Curriculum coverage

We believe that our geography curriculum will provide opportunities for learners to understand more about the world, the challenges it faces and their place within it. Learners will be encouraged to engage critically in real-world issues, to enhance their moral and intellectual capabilities and to grow as independent thinkers. We have designed our curriculum using the National Curriculum framework to ensure coverage of locational knowledge, place knowledge, geographical fieldwork and skills and human and physical geography.

Geographical Vocabulary:

Geographical vocabulary is progressive throughout our curriculum.

(See document Below)

Curriculum progression:

Our geography curriculum comprises of four interrelated strands of knowledge:

Procedural Knowledge:

Procedural knowledge represents the skills of a geographer. This knowledge is drawn from the National Curriculum programmes of study and is organised into a vertically integrated progression so that children revisit and deepen their knowledge and understanding in each year group as they move through school. This knowledge is integrated through our learning points and increases in complexity within each year group.

 Disciplinary Knowledge:

There is not a commonly held view on what disciplinary knowledge represents within geography. We believe that disciplinary knowledge represents the ways in which the substance of geography is understood, organised, debated and generated.

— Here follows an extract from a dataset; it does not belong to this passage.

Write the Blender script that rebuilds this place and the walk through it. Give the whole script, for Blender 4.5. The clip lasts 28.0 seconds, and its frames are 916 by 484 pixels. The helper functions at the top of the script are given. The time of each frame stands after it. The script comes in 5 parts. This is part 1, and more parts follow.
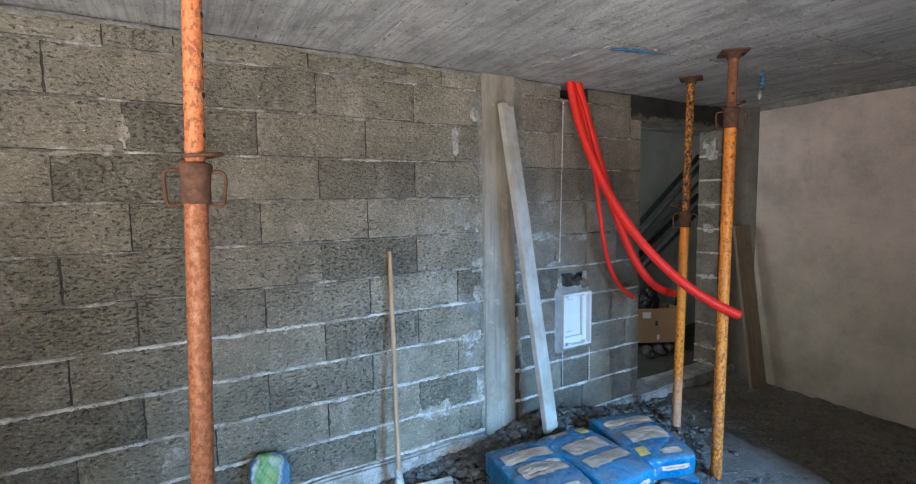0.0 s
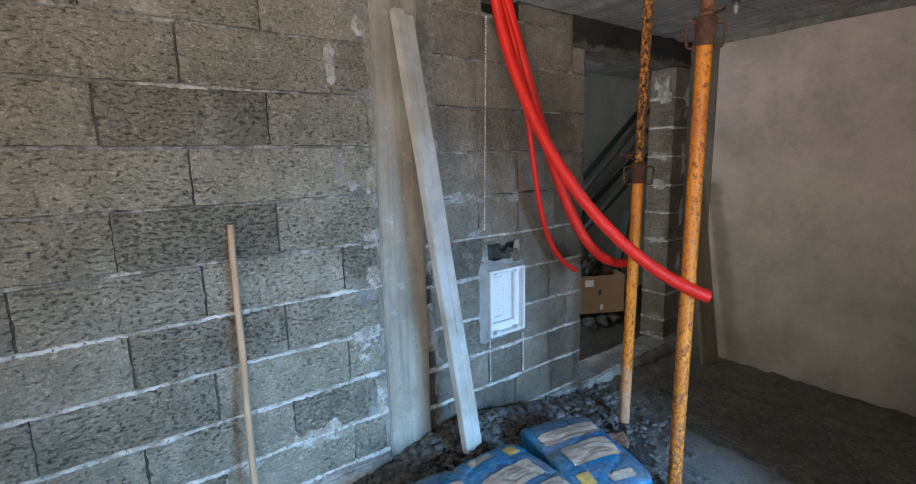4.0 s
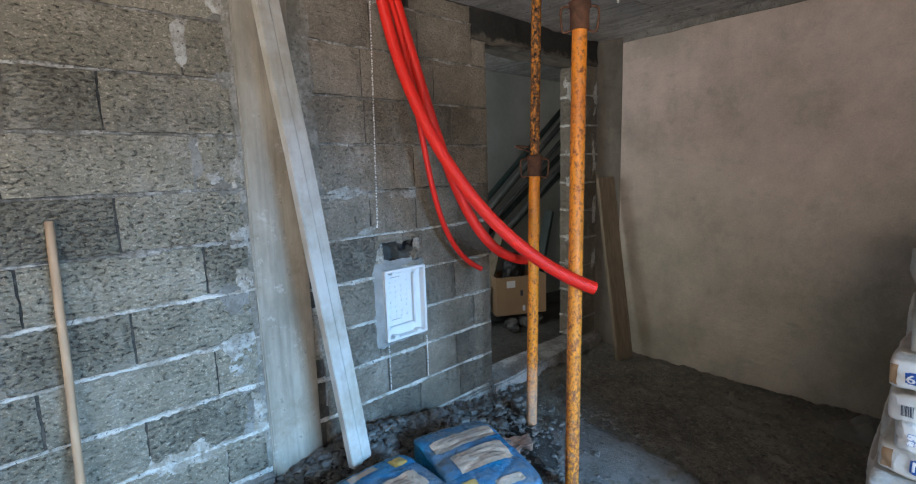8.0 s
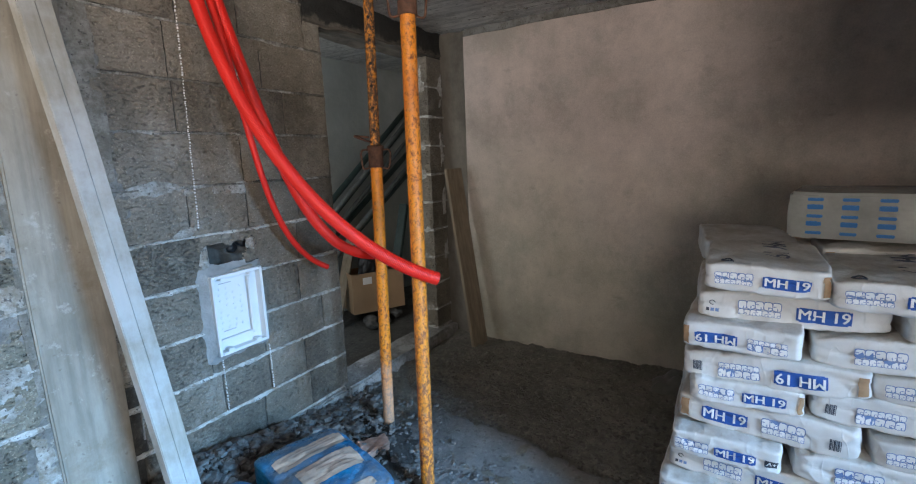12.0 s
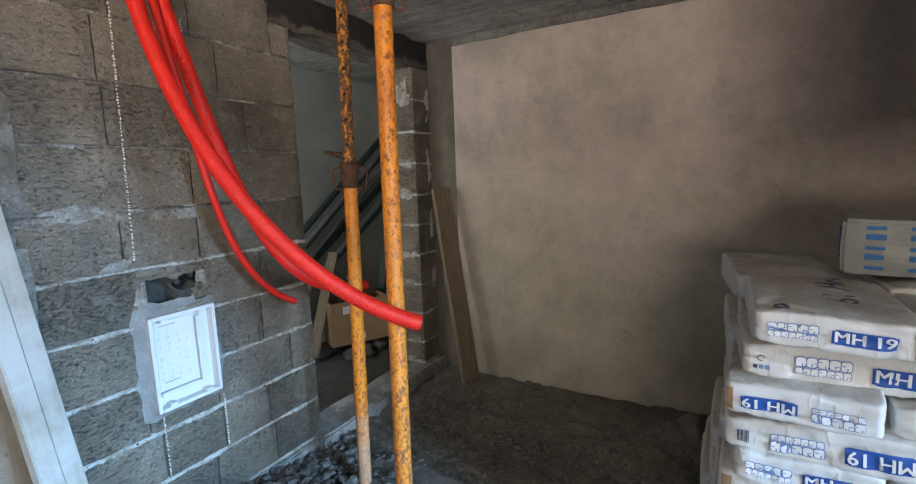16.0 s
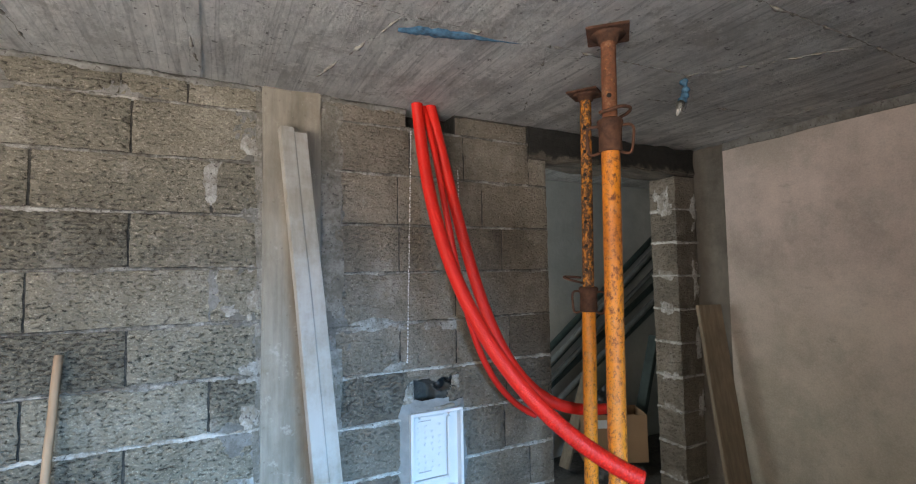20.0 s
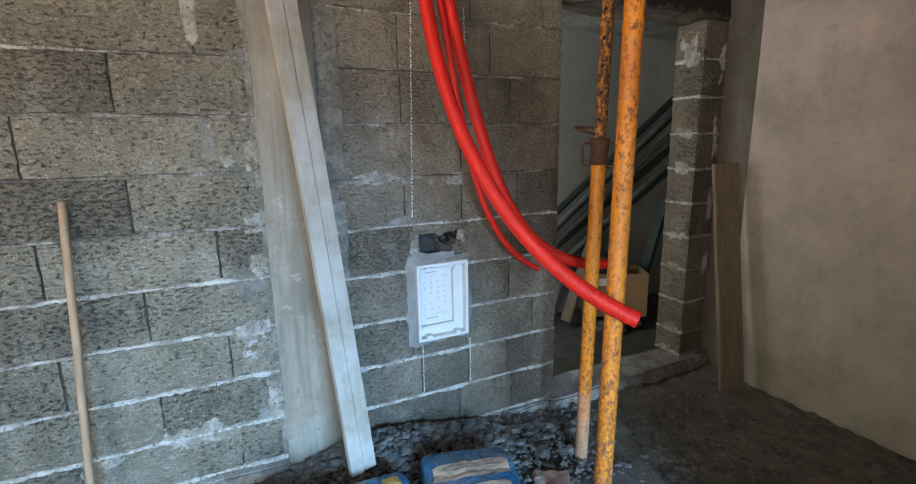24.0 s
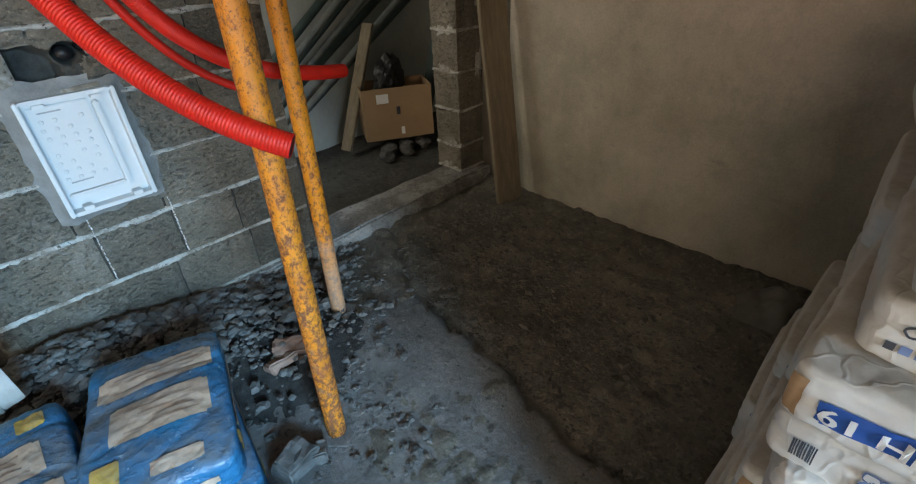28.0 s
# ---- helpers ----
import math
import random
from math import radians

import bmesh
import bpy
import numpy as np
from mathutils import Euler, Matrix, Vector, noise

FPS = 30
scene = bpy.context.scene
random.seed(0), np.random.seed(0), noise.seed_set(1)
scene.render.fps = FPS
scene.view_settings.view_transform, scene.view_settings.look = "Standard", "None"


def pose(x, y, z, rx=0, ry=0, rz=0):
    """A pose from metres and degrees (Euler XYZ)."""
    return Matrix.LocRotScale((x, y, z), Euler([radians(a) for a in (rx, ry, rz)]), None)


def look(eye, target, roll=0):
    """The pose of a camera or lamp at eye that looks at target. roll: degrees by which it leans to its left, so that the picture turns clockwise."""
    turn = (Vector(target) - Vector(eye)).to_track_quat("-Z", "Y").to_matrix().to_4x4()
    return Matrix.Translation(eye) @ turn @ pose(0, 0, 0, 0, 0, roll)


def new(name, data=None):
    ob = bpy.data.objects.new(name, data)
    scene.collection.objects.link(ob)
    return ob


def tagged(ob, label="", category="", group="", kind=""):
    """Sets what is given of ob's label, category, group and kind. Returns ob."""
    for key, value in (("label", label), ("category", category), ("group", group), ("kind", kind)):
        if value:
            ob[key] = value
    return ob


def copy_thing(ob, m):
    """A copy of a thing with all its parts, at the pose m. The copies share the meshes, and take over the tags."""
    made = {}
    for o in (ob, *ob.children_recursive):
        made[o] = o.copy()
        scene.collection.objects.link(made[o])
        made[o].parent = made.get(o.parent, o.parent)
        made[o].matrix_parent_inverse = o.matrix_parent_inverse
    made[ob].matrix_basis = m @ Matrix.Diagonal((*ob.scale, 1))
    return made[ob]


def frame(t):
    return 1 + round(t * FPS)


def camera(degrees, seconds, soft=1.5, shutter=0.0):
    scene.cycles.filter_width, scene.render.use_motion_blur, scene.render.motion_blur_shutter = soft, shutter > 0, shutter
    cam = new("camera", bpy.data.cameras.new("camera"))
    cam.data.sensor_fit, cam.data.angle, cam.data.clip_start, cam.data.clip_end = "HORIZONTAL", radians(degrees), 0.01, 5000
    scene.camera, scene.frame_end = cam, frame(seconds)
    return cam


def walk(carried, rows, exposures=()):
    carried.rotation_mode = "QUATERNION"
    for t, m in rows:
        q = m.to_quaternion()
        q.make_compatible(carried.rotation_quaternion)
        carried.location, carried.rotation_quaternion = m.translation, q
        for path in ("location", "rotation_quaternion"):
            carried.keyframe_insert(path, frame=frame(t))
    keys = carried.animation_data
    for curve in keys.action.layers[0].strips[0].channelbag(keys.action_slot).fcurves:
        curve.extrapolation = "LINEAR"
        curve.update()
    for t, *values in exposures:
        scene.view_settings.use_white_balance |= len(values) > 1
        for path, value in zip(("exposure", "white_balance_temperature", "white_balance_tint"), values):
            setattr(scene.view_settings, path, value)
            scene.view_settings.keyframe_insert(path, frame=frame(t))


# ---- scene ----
cam = camera(87.7, 28.0, soft=1.15)
PATH = [
    (0, (0.223, -2.382, 1.546), (1.229, -0.661, 1.374), -0.9),
    (0.5, (0.207, -2.381, 1.547), (1.057, -0.579, 1.365), -1.1),
    (1, (0.214, -2.369, 1.548), (0.956, -0.523, 1.341), -1.2),
    (1.5, (0.246, -2.352, 1.539), (0.962, -0.499, 1.312), -1.3),
    (2, (0.34, -2.291, 1.525), (1.106, -0.46, 1.279), -1.5),
    (2.5, (0.51, -2.199, 1.514), (1.385, -0.422, 1.236), -1.5),
    (3, (0.648, -2.132, 1.486), (1.657, -0.432, 1.182), -1.4),
    (3.5, (0.735, -1.988, 1.481), (1.86, -0.367, 1.157), -1.3),
    (4, (0.814, -1.889, 1.5), (1.992, -0.31, 1.156), -1.4),
    (4.5, (0.977, -1.881, 1.492), (2.154, -0.304, 1.135), -1.5),
    (6.5, (1.074, -1.911, 1.428), (2.192, -0.276, 1.148), -1.3),
    (7, (1.094, -1.94, 1.42), (2.275, -0.352, 1.132), -1.6),
    (7.5, (1.104, -1.964, 1.414), (2.367, -0.441, 1.116), -1.8),
    (8, (1.11, -1.981, 1.414), (2.447, -0.527, 1.102), -1.8),
    (8.5, (1.125, -1.985, 1.409), (2.534, -0.601, 1.093), -1.9),
    (9, (1.143, -1.995, 1.409), (2.617, -0.68, 1.099), -2.0),
    (9.5, (1.148, -2.01, 1.403), (2.665, -0.742, 1.103), -1.9),
    (10, (1.14, -2.018, 1.403), (2.685, -0.783, 1.109), -1.8),
    (10.5, (1.129, -2.014, 1.403), (2.684, -0.789, 1.118), -1.8),
    (11, (1.113, -2.005, 1.401), (2.686, -0.803, 1.119), -1.9),
    (11.5, (1.153, -2.025, 1.397), (2.768, -0.884, 1.099), -2.1),
    (12, (1.231, -2.011, 1.391), (2.914, -0.989, 1.039), -2.2),
    (12.5, (1.411, -1.95, 1.374), (3.173, -1.077, 1.008), -2.3),
    (14.5, (1.549, -1.873, 1.397), (3.368, -1.101, 1.087), -2.2),
    (15, (1.535, -1.862, 1.396), (3.349, -1.075, 1.096), -2.2),
    (15.5, (1.522, -1.866, 1.395), (3.314, -1.029, 1.101), -2.2),
    (16, (1.513, -1.862, 1.394), (3.226, -0.869, 1.114), -2.1),
    (16.5, (1.556, -1.895, 1.402), (3.128, -0.69, 1.124), -1.9),
    (17, (1.607, -1.97, 1.419), (3.014, -0.574, 1.147), -1.7),
    (17.5, (1.624, -2.003, 1.425), (2.881, -0.465, 1.192), -1.5),
    (18, (1.653, -1.982, 1.459), (2.798, -0.349, 1.319), -1.1),
    (18.5, (1.643, -1.994, 1.492), (2.699, -0.296, 1.489), -1.2),
    (19, (1.631, -2.003, 1.517), (2.621, -0.269, 1.639), -1.1),
    (19.5, (1.618, -2.022, 1.549), (2.559, -0.265, 1.721), -1.0),
    (20, (1.62, -2.019, 1.539), (2.534, -0.244, 1.656), -1.0),
    (20.5, (1.64, -2.009, 1.514), (2.534, -0.22, 1.548), -1.0),
    (21, (1.644, -2.007, 1.491), (2.526, -0.211, 1.466), -1.0),
    (21.5, (1.638, -2.002, 1.495), (2.509, -0.204, 1.397), -0.9),
    (23.5, (1.653, -1.982, 1.474), (2.47, -0.179, 1.182), -0.9),
    (24, (1.673, -1.984, 1.454), (2.516, -0.217, 1.043), -1.0),
    (24.5, (1.715, -2.005, 1.409), (2.625, -0.314, 0.852), -1.0),
    (25, (1.726, -2.058, 1.364), (2.721, -0.459, 0.691), -1.1),
    (25.5, (1.723, -2.086, 1.346), (2.78, -0.566, 0.589), -1.3),
    (26, (1.744, -2.109, 1.326), (2.855, -0.664, 0.501), -1.7),
    (26.5, (1.801, -2.099, 1.297), (2.979, -0.762, 0.391), -2.2),
    (27, (1.958, -2.031, 1.256), (3.197, -0.798, 0.284), -2.5),
    (27.5, (2.127, -1.950, 1.243), (3.36, -0.737, 0.229), -2.7),
    (28, (2.330, -1.868, 1.262), (3.502, -0.660, 0.182), -2.6),
]
walk(cam, [(t, look(eye, target, roll)) for t, eye, target, roll in PATH], exposures=[(0, -0.28, 6100, 10), (3, -0.34, 6250, 10), (8, -0.22, 6350, 10), (11, -0.2, 6250, 10), (15, 0.02, 6300, 10), (17, -0.05, 6900, 10), (19.5, -0.1, 6550, 10), (21, -0.24, 6400, 10), (24, -0.24, 6900, 10), (26, -0.32, 7000, 10), (27, -0.36, 7000, 10), (28, -0.38, 7800, 10)])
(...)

Disciplinary knowledge is represented by concepts that underlie a geographical way of investigating and understanding the world. We use key concepts which help us to frame the unique contribution of geography as a discipline. We have identified what it means to think geographically.

Key Concepts:

Substantive knowledge:

We have devised a curriculum which sets out the substantive knowledge students will learn throughout their time at West Meadows. This is presented as ‘learning points’ – the content we want the pupils to know and remember. We have made specific choices using our curriculum drivers (language, possibilities and diversity) to establish a curriculum which is language rich, promotes diversity and increases possibilities for our students to be successful geographers.

(see whole school curriculum document)

Repetition and retrieval:

Throughout our curriculum, the procedural and disciplinary knowledge is revisited in every year group to ensure our pupils can do more and remember more as they progress throughout school. Repeating this enables our pupils to apply the skills and conceptual frameworks of geographers with increasing levels of independence by the end of key stage 2.

Retrieval practice is built into each lesson and creates opportunities for students to ensure that the key knowledge set out in our ‘learning points’ is revisited and remembered. Long-term retrieval opportunities are planned out for students in each curriculum theme by revisiting the relevant previous learning (from previous years) at the beginning of new learning; ensuring that it is further embedded in long-term memory.

Assessment:

We encourage children to think like geographers, work like geographers and then apply their geographical knowledge. We assess their application of knowledge with a final assessment at the end of each geographical theme. We do this through a well thought out, progressive and structured composite task question. This provides us information on the children’s ability to use a combination of substantive, disciplinary and procedural knowledge and provides opportunities to apply previous knowledge from other units of study and year groups.